Fass?ta, Israel: During the Jewish Passover holiday Thursday, Lebanon launched a volley of rockets into Israel, the greatest escalation along the border since Israel and Hezbollah waged a 34-day war in 2006.
Israel’s army said it had “identified 34 rockets that were fired from Lebanese territory into Israeli territory” and that 25 were intercepted by Israeli air defences.
“Five rockets landed in Israeli territory,” added the army statement that followed the attack, which was not immediately claimed by any group.
The missile attack comes only days after Israeli police were widely condemned and threatened with vengeance for battling with Palestinians inside Jerusalem’s Al-Aqsa mosque, Islam’s third holiest site.
Israeli Prime Minister Benjamin Netanyahu on Thursday was “receiving continuous updates about the security situation and will conduct an assessment with the heads of the security establishment”, his office said.
Israeli emergency services reported a man had been lightly wounded by shrapnel and a female was injured while running to a shelter.
The United Nations Interim Force in Lebanon called for restraint.
“The current situation is extremely serious,” said the force which patrols the border area between the two countries that are technically still at war. “UNIFIL urges restraint and to avoid further escalation.”
Warning sirens sounded in the town of Shlomi and in Moshav Betzet and the Galilee in northern Israel, the army said.
The Israeli military denied to AFP that it had retaliated “thus far”, in response to reports from Lebanon’s National News Agency that Israel had struck targets in southern Lebanon.
According to the Lebanon report, Israeli artillery fired “several shells from its positions on the border” towards the outskirts of two villages after the launch of “several Katyusha type rockets” at Israel.
Defence Minister Yoav Gallant had been briefed on the details of the events on Israel’s northern border, a spokesman said. “The minister will soon conduct a situation assessment with senior officials in the defence establishment,” he added.
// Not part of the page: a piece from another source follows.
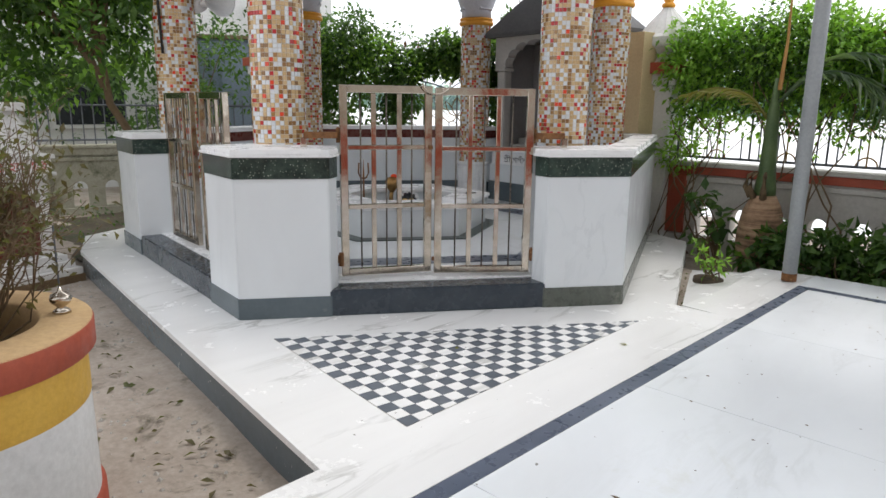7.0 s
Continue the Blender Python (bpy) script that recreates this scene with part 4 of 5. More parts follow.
bm = bmesh.new()
lathe(bm, [(0.17, 0.0), (0.18, 0.05), (0.10, 0.07), (0.095, 0.10), (0.10, 0.20), (0.09, 0.26), (0.055, 0.295), (0.0, 0.31)], 24)
idol = thing("stone_lingam", in_well(0.05, -0.02, 0.185), "dark stone emblem smeared with ochre paste in the basin", "idol")
part("stone", bm, M_black, idol, smooth=True)
bm = bmesh.new()
for x, z, rx, rz in ((-0.03, 0.235, 0.028, 0.012), (0.03, 0.235, 0.028, 0.012), (0.0, 0.20, 0.016, 0.03), (0.0, 0.155, 0.045, 0.018), (-0.04, 0.19, 0.02, 0.02), (0.04, 0.19, 0.02, 0.02)):
    bmesh.ops.create_uvsphere(bm, u_segments=10, v_segments=6, radius=1, matrix=pose(x, -0.088, z) @ Matrix.Diagonal((rx, 0.018, rz, 1)))
part("paste", bm, M_yellow, idol, "smeared ochre paste", smooth=True)
rngw = np.random.default_rng(3)
bm = bmesh.new()
for k in range(46):
    a = math.pi * (k / 45 * 1.5 - 0.25)
    for q in range(2):
        bmesh.ops.create_icosphere(bm, subdivisions=1, radius=0.007 + 0.005 * rngw.random(), matrix=Matrix.Translation((0.112 * math.cos(a) + 0.006 * rngw.normal(), -0.085 - 0.02 * rngw.random(), 0.18 + 0.135 * math.sin(a) + 0.006 * rngw.normal())))
for k in range(26):
    bmesh.ops.create_icosphere(bm, subdivisions=1, radius=0.009 + 0.005 * rngw.random(), matrix=Matrix.Translation((0.04 * rngw.normal(), 0.03 * rngw.normal() - 0.05, 0.318 + 0.015 * rngw.random())))
ob = tagged(part("flower_garland", bm, M_cap), "white flower garland hung round the dark stone emblem", "garland", kind="stuff")
ob.matrix_world = in_well(0.05, -0.02, 0.185)
bm = bmesh.new()
tube(bm, [(0, 0, 0.0), (0.005, 0, 0.12), (-0.005, 0.0, 0.24), (0, -0.01, 0.34)], 0.026, 10, 0.02)
plate(bm, [(-0.02, 0.30), (-0.05, 0.35), (-0.065, 0.40), (-0.05, 0.44), (0, 0.455), (0.05, 0.44), (0.065, 0.40), (0.05, 0.35), (0.02, 0.30)], -0.03, -0.005)
for k in range(3):
    tube(bm, arc(0, 0.02 + 0.025 * k, 0.06 - 0.01 * k, 0, 360, 12, 0), 0.015, 6)
ob = tagged(part("brass_cobra", bm, M_brass, smooth=True), "brass hooded cobra standing in the basin", "idol")
ob.matrix_world = in_well(-0.10, 0.0, 0.185)
bm = bmesh.new()
for k in range(7):
    bmesh.ops.create_icosphere(bm, subdivisions=1, radius=0.014, matrix=Matrix.Translation((0.03 * rngw.normal(), 0.02 * rngw.normal(), 0.455 + 0.012 * rngw.random())))
ob = tagged(part("red_flower", bm, M_flower), "red hibiscus flower laid on the cobra hood", "flower")
ob.matrix_world = in_well(-0.09, -0.02, 0.185)
bm = bmesh.new()
tube(bm, [(0, 0, 0), (0, 0, 0.42)], 0.009, 8)
tube(bm, [(-0.045, 0, 0.58), (-0.05, 0, 0.48), (-0.03, 0, 0.44), (0, 0, 0.42), (0.03, 0, 0.44), (0.05, 0, 0.48), (0.045, 0, 0.58)], 0.008, 8)
tube(bm, [(0, 0, 0.42), (0, 0, 0.61)], 0.01, 8, 0.003)
ob = tagged(part("iron_trident", bm, M_rust, smooth=True), "rust brown iron trident standing in the basin", "trident")
ob.matrix_world = in_well(-0.37, 0.08, 0.185)
bm = bmesh.new()
lathe(bm, [(0.032, 0), (0.03, 0.012), (0.018, 0.02), (0.02, 0.045), (0.012, 0.06)], 16)
box(bm, 0.0, 0.07, -0.012, 0.012, 0.006, 0.014, 0.003)
ob = tagged(part("small_stone_emblem", bm, M_black, smooth=True), "tiny black stone emblem on the marble coping", "idol")
ob.matrix_world = in_well(0.66, -0.1, 0.471)
bm = bmesh.new()
for k in range(5):
    bmesh.ops.create_icosphere(bm, subdivisions=1, radius=0.012, matrix=Matrix.Translation((0.014 * math.cos(k * 1.3), 0.014 * math.sin(k * 1.3), 0.008)))
ob = tagged(part("marigold", bm, M_yellow), "yellow marigold lying on the marble coping", "flower")
ob.matrix_world = in_well(-0.68, 0.05, 0.471)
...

Inspecting his damaged office in the town of Shlomi, 46-year-old Shlomi Naaman told AFP: “I heard the siren, I heard the boom, I was in my home, it was very very scary.”
“I heard from other people that my office (had) taken damage from the rocket — the katyusha — and I came here and I saw all the damage,” he added.
Al-Aqsa clashes
Israeli riot police had on Wednesday stormed the prayer hall of Al-Aqsa mosque in a pre-dawn raid aiming to dislodge “law-breaking youths and masked agitators” they said had barricaded themselves inside.
The violence, during both the Jewish Passover and the Muslim holy month of Ramadan, sparked an exchange of rockets and air strikes with militants in the Gaza Strip, with fears of further escalation.
Lebanon’s pro-Iranian armed movement Hezbollah had warned earlier Thursday it would support “all measures” that Palestinian groups may take against Israel after the clashes.
Shiite militant group Hezbollah is the only Lebanese faction that kept its weapons after the end of the country’s 1975-1990 civil war.
“Hezbollah forcefully denounces the assault carried out by the Israeli occupation forces against the Al-Aqsa mosque compound and its attacks on the faithful,” Hezbollah said in a statement.
Hezbollah, an arch foe of Israel, has close ties with the Islamist movement Hamas, which rules Gaza, and with the Islamic Jihad militant group, which is also based in the coastal enclave.
The rockets came a day after Hamas leader Ismail Haniyeh arrived in Lebanon for a visit.
A Hamas source told AFP that Haniyeh had cancelled a visit to the southern Lebanese city of Sidon scheduled for Thursday afternoon due to the “developments”.
The source added that Haniyeh was set to meet with Hezbollah chief Hassan Nasrallah in the next 48 hours.
The last rocket fired from Lebanon into Israel was in April 2022.